After Wembley glory, Alwar’s app genius logged out by BSNL
JAIPUR: After a brief blaze of glory, Imran Khan of Alwar finds himself saddled with a dud ‘free’ internet connection.
Less than two years after staterun BSNL offered Khan free internet connection for developing mobile applications following Prime Minister Narendra Modi praising him in his address at the iconic Wembley stadium in London in November 2015, the service provider has virtually logged him out. His internet connection has been down for more than six months.
Khan caught the PM’s attention after HT front-paged an article on the mathematics teacher from a Sanskrit School in Alwar on July 22, 2015, for developing 42 educational android apps in three years without any formal training in computers.
Modi said, “My India resides in people like Imran Khan,” during his speech at the London stadium. A day later, telecom minister Ravi Shankar Prasad called up Khan congratulated him for the noble work he was doing for the students.
“Today morning I asked the CMD of BSNL to send the GM of Alwar to meet him.

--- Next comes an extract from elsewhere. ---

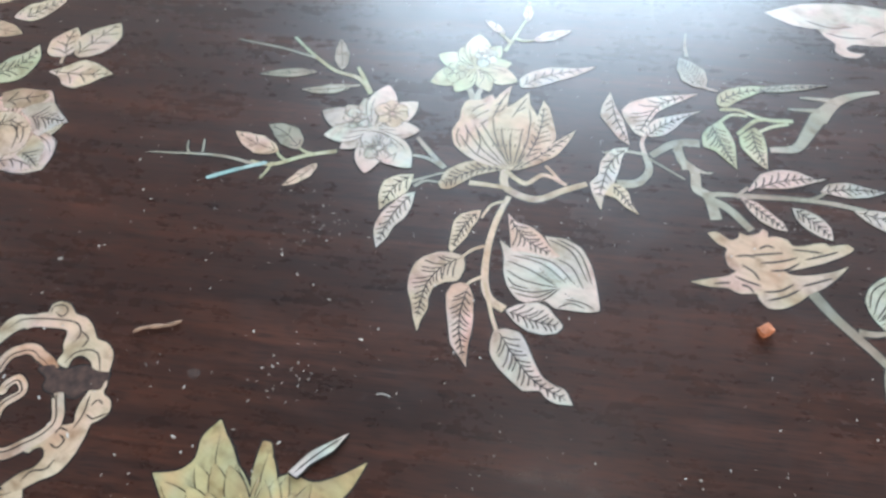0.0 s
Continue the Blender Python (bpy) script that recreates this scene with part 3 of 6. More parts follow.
m = Motif("leafy_branch", "knotted pearl branch with long pointed veined leaves inlaid in the table", "inlay", z=0.3)
for mat, w, taper, pts in (
    (WHITE, 1.8, (1, 0.8), [(73.0, 161.0), (73.0, 167.0), (75.0, 171.0)]),
    (GREY, 1.3, (1, 0.7), [(73.0, 162.0), (66.0, 164.0), (59.0, 164.0)]),
    (GREY, 4.0, (0.5, 0.9), [(73.0, 162.0), (73.0, 155.0), (68.0, 150.0), (61.0, 150.0)]),
    (GREY, 3.6, (0.7, 1.0), [(75.0, 161.0), (82.0, 165.0), (88.0, 166.0), (93.0, 165.0)]),
    (GREY, 3.8, (0.8, 1.0), [(85.0, 165.0), (85.0, 158.0), (88.0, 153.0), (87.0, 146.0), (90.0, 142.0), (90.0, 133.0)]),
    (GREY, 2.0, (1.0, 0.4), [(85.0, 154.0), (85.0, 159.0), (83.0, 163.0)]),
    (GREY, 3.0, (1, 0.8), [(89.0, 142.0), (95.0, 137.0), (100.0, 128.0)]),
    (GREY, 1.2, (1, 0.6), [(74.0, 160.0), (79.0, 155.0), (84.0, 150.0)]),
    (GREY, 2.0, (1, 0.3), [(88.0, 154.0), (92.0, 152.0), (94.0, 152.0)]),
    (GREY, 2.2, (1, 0.7), [(88.0, 143.0), (93.0, 143.0), (100.0, 142.0)]),
    (GREY, 2.0, (1, 0.9), [(99.0, 142.0), (117.0, 139.0), (129.0, 136.0), (139.0, 132.0)]),
    (GREY, 1.2, (1, 0.9), [(119.0, 138.0), (125.0, 139.0), (129.0, 141.0)]),
    (GREY, 1.2, (1, 0.9), [(99.0, 141.0), (101.0, 143.0), (104.0, 145.0)]),
    (GREEN, 1.8, (1, 0.8), [(128.0, 172.0), (118.0, 174.0), (111.0, 179.0), (104.0, 180.0)]),
    (GREEN, 1.6, (1, 0.8), [(118.0, 174.0), (114.0, 173.0), (107.0, 168.0)]),
    (GREEN, 1.4, (1, 0.8), [(126.0, 171.0), (119.0, 170.0), (112.0, 167.0)]),
    (GREEN, 1.4, (1, 0.8), [(113.0, 176.0), (107.0, 177.0), (101.0, 173.0)]),
    (GREY, 6.4, (0.35, 0.9), [(116.0, 160.0), (125.0, 160.0), (132.0, 167.0), (139.0, 175.0)]),
    (GREY, 6.6, (0.9, 0.2), [(137.0, 172.0), (145.0, 179.0), (153.0, 182.0), (163.0, 183.0)]),
    (GREY, 2.5, (0.3, 1), [(128.0, 178.0), (133.0, 177.0), (139.0, 176.0)]),
    (GREY, 2.5, (0.3, 1), [(134.0, 183.0), (139.0, 182.0), (146.0, 180.0)]),
    (GREY, 1.6, (0.4, 1), [(102.0, 221.0), (100.0, 215.0), (99.0, 208.0)]),
    (GREY, 1.4, (1, 0.7), [(100.0, 194.0), (102.0, 191.0), (106.0, 189.0)]),
):
    band(m, pts, w, mat, taper)
for mat, comb, rib, edge in (
    (WHITE, 7, [(66.5, 190), (66.3, 179.4), (68.5, 167.9)], [(66.7, 192.3), (67.3, 184.8), (68.8, 177.8), (68.6, 166.4), (65.4, 169.8), (62.7, 176.7), (61, 180.9), (62.7, 186.4)]),
    (WHITE, 10, [(94, 187.7), (82.7, 183.9), (72.9, 171.7)], [(69, 182.7), (72.9, 186.5), (80.6, 188.4), (87.9, 188.5), (98.6, 188.4), (87, 183.5), (81.4, 180.7), (77, 175.1), (74.4, 169.5), (71.7, 171.9), (69.6, 177.4)]),
    (WHITE, 8, [(75.8, 170.2), (82.6, 174.6), (93.8, 178.7)], [(75.7, 172.6), (79.8, 177.3), (87.7, 178.8), (98, 180), (91.7, 177.6), (86.7, 173.1), (81.5, 169.9), (76.4, 169.6)]),
    (WHITE, 8, [(67.1, 165), (59.9, 158.5), (53.9, 145)], [(68, 165.4), (62.5, 165.1), (57.5, 160.5), (55.3, 154.5), (52, 151.1), (52.2, 145.9), (53.7, 139.5), (56, 146), (59.9, 150.4), (63, 156.3), (64.9, 161.1)]),
    (CREAM, 6, [(59.3, 149.3), (61.6, 145.6), (64.4, 138.6)], [(59.5, 150.5), (62.3, 149), (64, 146.1), (64.2, 141.4), (65.7, 136.9), (62.1, 140.2), (59.5, 144.1), (56, 146)]),
    (GREEN, 10, [(99, 173.1), (100.2, 164.3), (102.3, 153.8)], [(97.8, 172.1), (103, 174.9), (104.4, 169.1), (104.9, 163.9), (102.4, 152.6), (99.9, 156.7), (97.2, 161.3), (93.9, 163.6), (94.7, 168.7)]),
    (GREEN, 8, [(112.5, 169.7), (111.6, 161.5), (112.5, 152.9)], [(107.4, 167), (113.8, 170.4), (115.6, 166.8), (115, 160.4), (112.4, 151.5), (109.3, 155.9), (106.7, 161.9)]),
    (GREEN, 7, [(104.8, 183), (111.5, 186.9), (122.5, 188.7)], [(104.9, 186.4), (109.1, 189.4), (116.7, 190.4), (125.2, 189.3), (117.4, 185.7), (111.5, 183.5), (106.7, 180.8), (104, 182.5)]),
    (WHITE, 9, [(104.3, 143.6), (115.9, 146.4), (129.1, 146.2)], [(105.8, 146.3), (109.4, 149.8), (115.6, 151.2), (121.9, 149.9), (126.4, 146.6), (130.8, 146), (121.7, 144), (115.8, 143.3), (106.7, 144.1), (103.1, 143)]),
    (WHITE, 8, [(127.5, 141.1), (137.5, 141), (146.4, 138.9)], [(126.7, 141), (130.2, 144), (136.7, 143.9), (141.5, 141.6), (147.4, 139), (141.8, 137.6), (134.4, 137.8)]),
    (WHITE, 8, [(100.6, 140.6), (104.8, 135.1), (110.5, 127.5)], [(100, 141.4), (104.9, 138.4), (107.5, 134.8), (110.6, 130.1), (111.1, 126.6), (107.2, 128.2), (103.7, 131.4), (101.4, 136)]),
    (WHITE, 7, [(115.8, 134.8), (120.3, 129.4), (123.7, 123.7)], [(115.3, 135.5), (119.3, 134.3), (122.9, 131.3), (124.9, 126.8), (123.9, 122.2), (120.2, 124), (116.9, 127.5), (115.4, 130.9)]),
    (WHITE, 11, [(135, 132), (148.6, 125.8), (163.8, 115.9)], [(134.4, 132.5), (140.9, 132.3), (148.5, 129.2), (155.4, 124.2), (161.1, 118.9), (165.5, 114.7), (156.9, 116.1), (148.7, 118.6), (142.6, 122.8), (137.3, 127.7)]),
):
    cut(m, edge, mat, "leaf", rib, comb)
leaf(m, (119.0, 188.0), (146.0, 188.0), 0.14, GREY, 0.0)
leaf(m, (101.0, 191.0), (96.0, 208.0), 0.62, GREY, 0.0)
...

He was traced, I talked to him, congratulated him and told him that the entire country is proud of him for the work he is doing,” Prasad had said after the call.
BSNL gave Khan free internet connection through wireless WiMAX technology because his house in Khareda village in Malakhera was unfeasible for a wired connection. “But,” Khan said, “it was a basic connection and I could log in only sporadically.”
“For last six months, it is completely down,” he added.
On Saturday, a BSNL team visited Imran’s house to fix the fault but failed.
“I learnt about it on Saturday and sent a team to repair the connection,” BSNL’s GM in Alwar Shyam Singh told HT.
He initially claimed that the connection had been restored but after checking with Khan he conceded that the link was still not working.
A former top BSNL official said there was need to lay about 1.5 km of optical fibre to Khan’s house to provide him seamless internet connectivity but despite several letters to Delhi, the department never got budget for the same.
Khan said the optical fibre had been laid until 200 metres from his house.
The 36-year-old schoolteacher has developed more apps since Modi hailed him – 72 at last count – with 8.5 million downloads.
“I have two SIM cards of a private service provider to access internet but now the company has limited internet to 1GB a day,” he said. In November 2016, Union minister of state for law and justice, electronics and IT, PP Chaudhary made Khan a member of the technical advisory of an institute under the ministry of electronics and information technology (MeitY).
Khan was roped in to develop mobile applications for the ministry under the national institute of electronics and information technology (NIELIT), the human resources development (HRD) arm of the MeitY.
Two months ago, he was asked to make an app on goods and services tax (GST) to spread awareness among businessmen. “With no internet at home, I couldn’t download the videos the ministry wanted in the app so I went to Delhi for two days to make the app,” Khan said.